Speaking of the tool, Michael Durbin, president of Fidelity Institutional Wealth Services, explained, “What we really feel good about is the depth of the science behind it.

“It helps quantify the economics of multiple models,” he continued in an interview with Investment Advisor at Fidelity’s outpost in New York’s World Financial Center. “So it’ll explore the economics of truly going independent and hanging your shingle as an RIA, but it also allows a prospective breakaway or prospective RIA to contrast that to if I move from wirehouse A to wirehouse B and took a check. How’s that compare? If I stayed at wirehouse B and took the retention award, how does that compare? If I stayed and sort of sunsetted my book of business, how does that compare? We like the way it compares with some rigor some of the other propositions that are out there competing against the whole notion of truly going breakaway.”

The first step for many brokers is a simplified version of the tool that can be accessed from Fidelity’s Web site. “It’s really to generate leads to sort of engage somebody,” explained Durbin. “It’s the same embedded science, but it looks relatively straightforward. Once the prospect engages with us through the use of our business consultants they really go through the full model, where this sort of rigor is easily highlighted. The way we go through it is to not just to collect all the input so we can have a nice model output.
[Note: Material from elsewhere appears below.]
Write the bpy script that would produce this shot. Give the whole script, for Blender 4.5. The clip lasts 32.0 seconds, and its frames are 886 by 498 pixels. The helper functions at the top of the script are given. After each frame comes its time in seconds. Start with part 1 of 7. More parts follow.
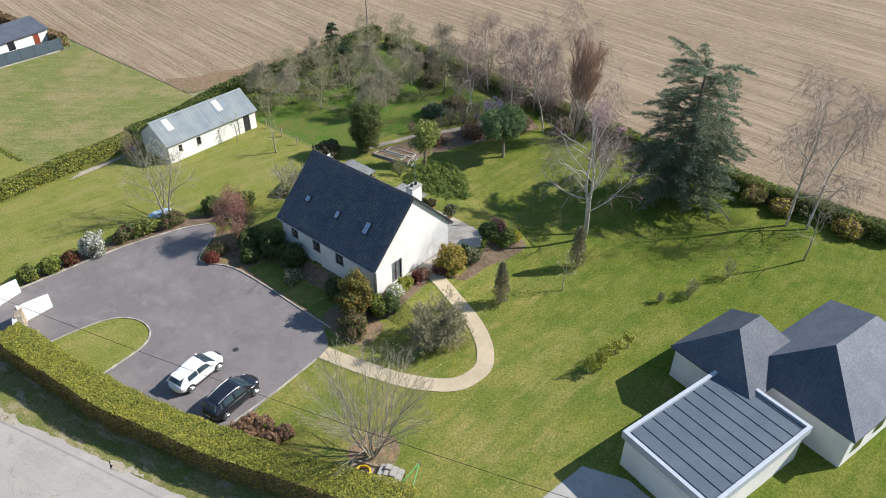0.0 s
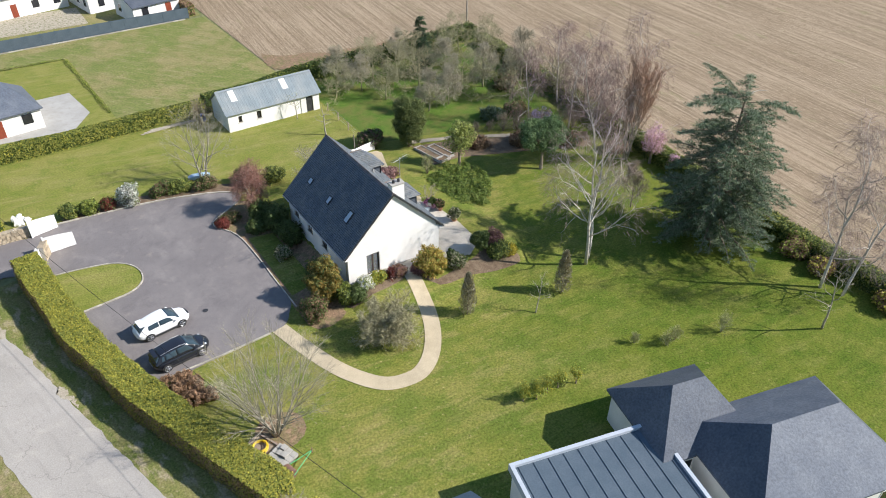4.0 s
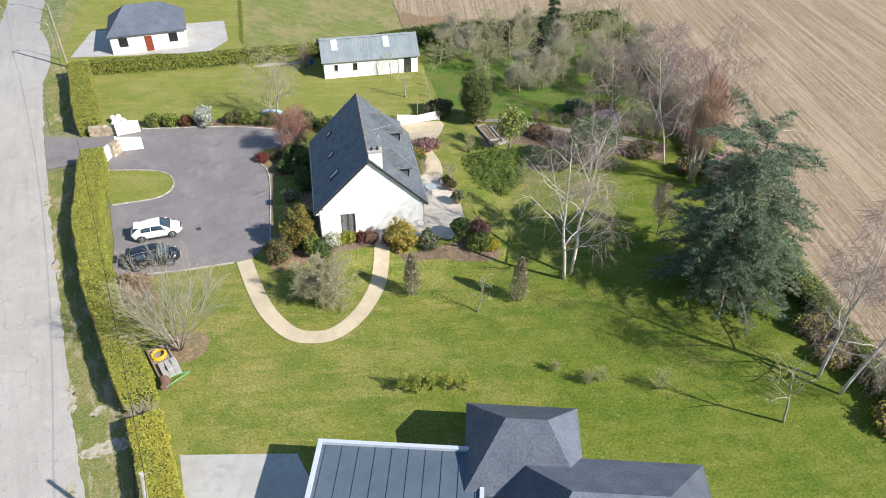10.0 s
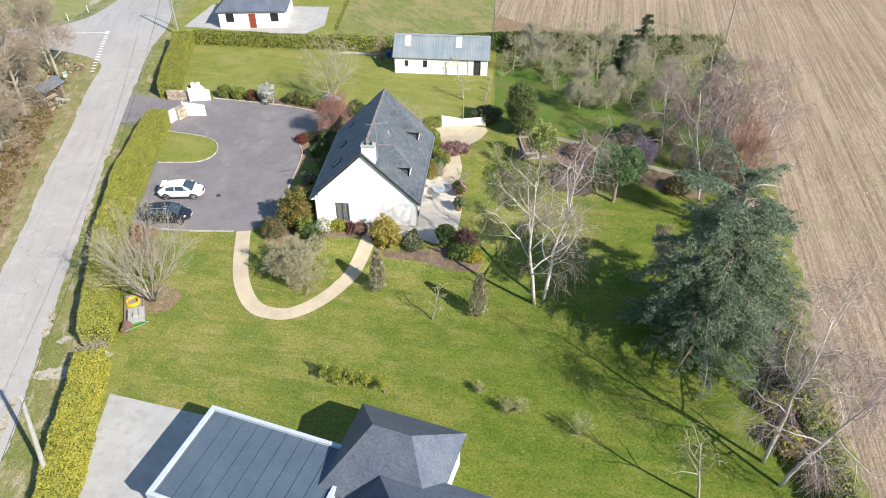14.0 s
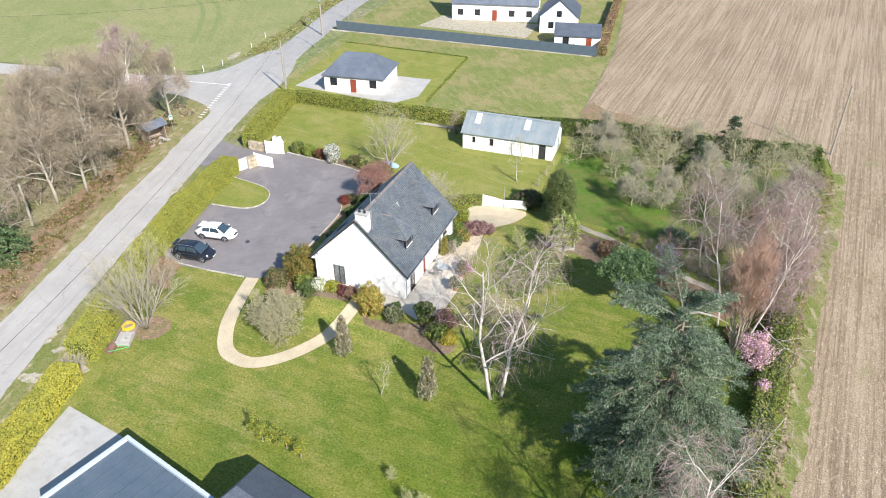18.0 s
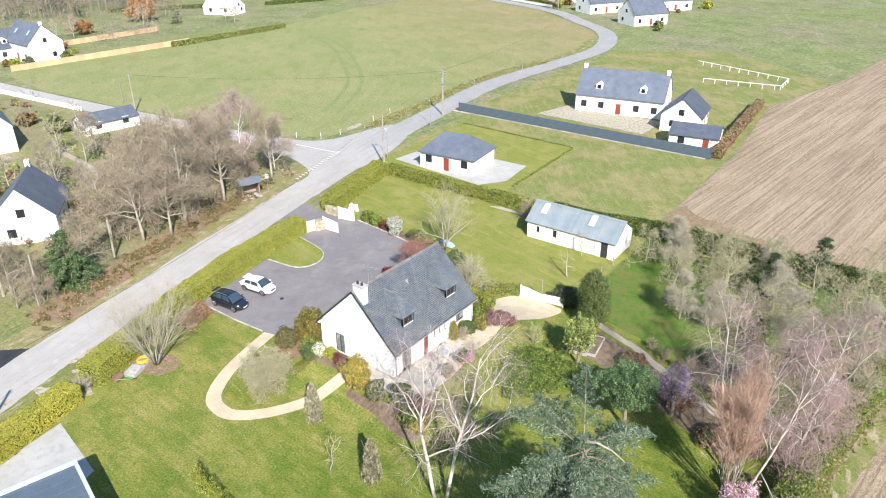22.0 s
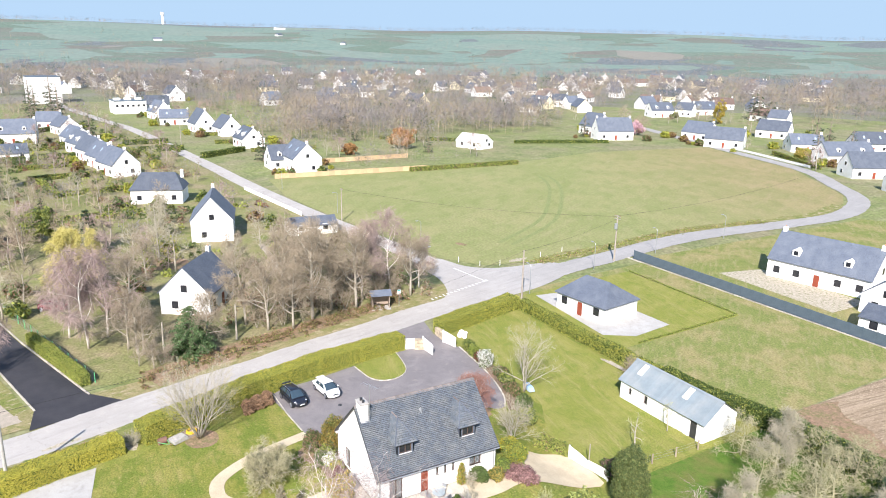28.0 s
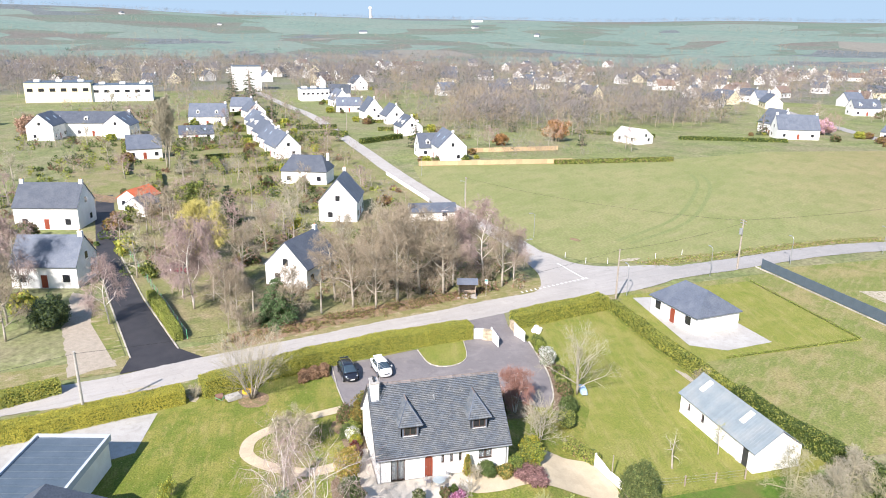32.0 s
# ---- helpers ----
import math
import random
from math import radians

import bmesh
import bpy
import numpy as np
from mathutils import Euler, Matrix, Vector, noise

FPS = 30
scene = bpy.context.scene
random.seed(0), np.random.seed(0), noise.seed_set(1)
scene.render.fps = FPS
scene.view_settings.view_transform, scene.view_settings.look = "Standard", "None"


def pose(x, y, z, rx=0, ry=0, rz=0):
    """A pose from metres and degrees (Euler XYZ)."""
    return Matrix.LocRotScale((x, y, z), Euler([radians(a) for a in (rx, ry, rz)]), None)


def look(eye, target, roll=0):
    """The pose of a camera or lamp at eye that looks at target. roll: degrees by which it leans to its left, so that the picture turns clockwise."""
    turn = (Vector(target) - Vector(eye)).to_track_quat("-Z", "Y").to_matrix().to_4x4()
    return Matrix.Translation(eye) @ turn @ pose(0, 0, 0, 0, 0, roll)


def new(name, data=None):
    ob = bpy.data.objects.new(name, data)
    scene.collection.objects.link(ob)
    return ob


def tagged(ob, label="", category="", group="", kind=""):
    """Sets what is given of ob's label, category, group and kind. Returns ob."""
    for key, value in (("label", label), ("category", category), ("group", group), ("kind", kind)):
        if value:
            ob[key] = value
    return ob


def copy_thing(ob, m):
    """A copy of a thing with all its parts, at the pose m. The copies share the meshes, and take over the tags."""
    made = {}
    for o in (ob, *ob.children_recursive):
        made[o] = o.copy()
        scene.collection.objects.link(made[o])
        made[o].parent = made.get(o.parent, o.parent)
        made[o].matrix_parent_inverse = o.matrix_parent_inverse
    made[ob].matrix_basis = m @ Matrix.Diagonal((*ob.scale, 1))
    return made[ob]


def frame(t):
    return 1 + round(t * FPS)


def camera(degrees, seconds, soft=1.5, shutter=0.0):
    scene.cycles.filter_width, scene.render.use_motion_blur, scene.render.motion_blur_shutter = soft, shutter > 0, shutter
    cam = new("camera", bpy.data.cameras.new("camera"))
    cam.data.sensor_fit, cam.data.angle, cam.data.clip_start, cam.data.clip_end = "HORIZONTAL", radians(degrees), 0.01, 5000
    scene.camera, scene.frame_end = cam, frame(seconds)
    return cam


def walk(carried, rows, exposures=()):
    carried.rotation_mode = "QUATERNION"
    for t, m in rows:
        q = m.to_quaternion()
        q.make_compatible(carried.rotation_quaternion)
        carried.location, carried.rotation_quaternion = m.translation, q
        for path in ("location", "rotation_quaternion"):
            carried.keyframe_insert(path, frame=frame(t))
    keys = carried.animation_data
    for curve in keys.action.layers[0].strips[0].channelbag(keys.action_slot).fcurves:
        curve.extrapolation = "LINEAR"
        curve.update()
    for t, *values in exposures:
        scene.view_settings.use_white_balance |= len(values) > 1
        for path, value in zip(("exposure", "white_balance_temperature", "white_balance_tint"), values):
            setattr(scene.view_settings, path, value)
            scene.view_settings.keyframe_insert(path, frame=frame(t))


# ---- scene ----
# ------------------------------------------------------------------ camera
cam = camera(63.5, 32.0, 1.0)
PATH = [
    (0, (-35.276, -33.374, 38.595), (-34.049, -32.32, 37.419), 0.2),
    (0.5, (-33.986, -34.739, 38.61), (-32.795, -33.644, 37.435), 0.2),
    (1, (-32.656, -36.056, 38.627), (-31.504, -34.921, 37.451), 0.2),
    (1.5, (-31.29, -37.321, 38.644), (-30.177, -36.148, 37.468), 0.3),
    (2, (-29.891, -38.532, 38.663), (-28.818, -37.322, 37.486), 0.3),
    (2.5, (-28.458, -39.684, 38.684), (-27.426, -38.439, 37.507), 0.3),
    (3, (-26.994, -40.778, 38.706), (-26.004, -39.5, 37.528), 0.3),
    (3.5, (-25.499, -41.81, 38.73), (-24.553, -40.501, 37.55), 0.4),
    (5.5, (-19.17, -45.357, 38.822), (-18.411, -43.943, 37.629), 0.5),
    (6, (-17.498, -46.11, 38.842), (-16.791, -44.681, 37.635), 0.5),
    (6.5, (-15.793, -46.811, 38.86), (-15.14, -45.368, 37.638), 0.5),
    (7, (-14.057, -47.459, 38.875), (-13.457, -46.004, 37.642), 0.5),
    (7.5, (-12.292, -48.054, 38.888), (-11.744, -46.582, 37.65), 0.5),
    (8, (-10.501, -48.596, 38.899), (-10.005, -47.107, 37.66), 0.4),
    (8.5, (-8.689, -49.083, 38.909), (-8.244, -47.579, 37.669), 0.4),
    (9, (-6.863, -49.515, 38.919), (-6.471, -47.997, 37.677), 0.4),
    (9.5, (-5.034, -49.89, 38.93), (-4.694, -48.361, 37.687), 0.4),
    (10, (-3.208, -50.206, 38.943), (-2.92, -48.667, 37.699), 0.4),
    (10.5, (-1.388, -50.462, 38.961), (-1.154, -48.915, 37.715), 0.4),
    (11, (0.43, -50.658, 38.983), (0.611, -49.105, 37.735), 0.5),
    (11.5, (2.253, -50.792, 39.01), (2.381, -49.235, 37.762), 0.5),
    (12, (4.086, -50.865, 39.044), (4.161, -49.305, 37.795), 0.5),
    (12.5, (5.934, -50.877, 39.085), (5.955, -49.316, 37.835), 0.5),
    (13, (7.8, -50.829, 39.132), (7.767, -49.268, 37.881), 0.5),
    (13.5, (9.692, -50.72, 39.187), (9.604, -49.163, 37.936), 0.4),
    (15.5, (17.47, -49.479, 39.434), (17.143, -47.901, 38.249), 0.1),
    (16, (19.363, -48.911, 39.483), (18.977, -47.33, 38.321), -0.1),
    (16.5, (21.203, -48.257, 39.519), (20.757, -46.674, 38.382), -0.2),
    (17, (22.993, -47.536, 39.542), (22.487, -45.955, 38.426), -0.3),
    (17.5, (24.739, -46.757, 39.552), (24.174, -45.187, 38.449), -0.4),
    (18, (26.443, -45.929, 39.549), (25.822, -44.371, 38.459), -0.4),
    (18.5, (28.109, -45.057, 39.535), (27.428, -43.504, 38.474), -0.5),
    (19, (29.737, -44.147, 39.512), (28.995, -42.6, 38.484), -0.5),
    (19.5, (31.326, -43.201, 39.481), (30.523, -41.666, 38.482), -0.5),
    (20, (32.878, -42.216, 39.444), (32.019, -40.7, 38.462), -0.4),
    (20.5, (34.395, -41.18, 39.402), (33.479, -39.686, 38.439), -0.4),
    (21, (35.877, -40.084, 39.358), (34.904, -38.611, 38.418), -0.3),
    (21.5, (37.326, -38.927, 39.312), (36.296, -37.478, 38.397), -0.2),
    (22, (38.741, -37.714, 39.266), (37.656, -36.293, 38.37), -0.2),
    (22.5, (40.12, -36.451, 39.221), (38.982, -35.062, 38.342), -0.1),
    (23, (41.463, -35.145, 39.178), (40.273, -33.789, 38.315), -0.0),
    (23.5, (42.768, -33.803, 39.137), (41.528, -32.484, 38.287), 0.1),
    (24, (44.034, -32.437, 39.098), (42.743, -31.159, 38.261), 0.2),
    (24.5, (45.254, -31.065, 39.06), (43.914, -29.83, 38.235), 0.3),
    (26.5, (49.558, -25.603, 38.907), (48.03, -24.517, 38.21), 0.9),
    (27, (50.491, -24.183, 38.866), (48.911, -23.136, 38.224), 1.0),
    (27.5, (51.373, -22.722, 38.824), (49.748, -21.721, 38.229), 1.1),
    (28, (52.209, -21.222, 38.782), (50.54, -20.269, 38.231), 1.1),
    (28.5, (52.999, -19.683, 38.741), (51.289, -18.78, 38.229), 1.2),
    (29, (53.744, -18.105, 38.701), (52.003, -17.259, 38.198), 1.2),
    (29.5, (54.446, -16.491, 38.663), (52.678, -15.703, 38.159), 1.2),
    (30, (55.109, -14.843, 38.628), (53.316, -14.114, 38.124), 1.2),
    (30.5, (55.733, -13.166, 38.598), (53.918, -12.496, 38.091), 1.1),
    (31, (56.321, -11.466, 38.574), (54.489, -10.858, 38.05), 1.0),
    (31.5, (56.87, -9.748, 38.558), (55.026, -9.205, 38.006), 0.9),
    (32, (57.381, -8.014, 38.551), (55.528, -7.535, 37.972), 0.8),
]
walk(cam, [(t, look(eye, target, roll)) for t, eye, target, roll in PATH],
     [(0.0, 0.54, 6320, 12), (6.0, 0.67, 6320, 12), (13.0, 0.8, 6320, 12), (16.0, 0.86, 6260, 12), (20.0, 0.99, 6180, 12), (24.0, 1.09, 6180, 14), (28.0, 1.11, 6240, 16), (32.0, 1.09, 6320, 17)])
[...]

That’s a nice outcome for sure, but it’s through the discovery of all the inputs that we help educate that prospective breakaway broker around what is involved in going independent.”

(Advisors interested in the first person experiences of an actual breakaway broker are encouraged to check out Mike Patton’s blog, The Road to Independence.)

Through the first three quarter of this year, Fidelity “has helped nearly 170 individual and broker teams go independent,” either to start a new RIA, join an existing one, or join an established independent broker/dealer firm, according to a statement from the company.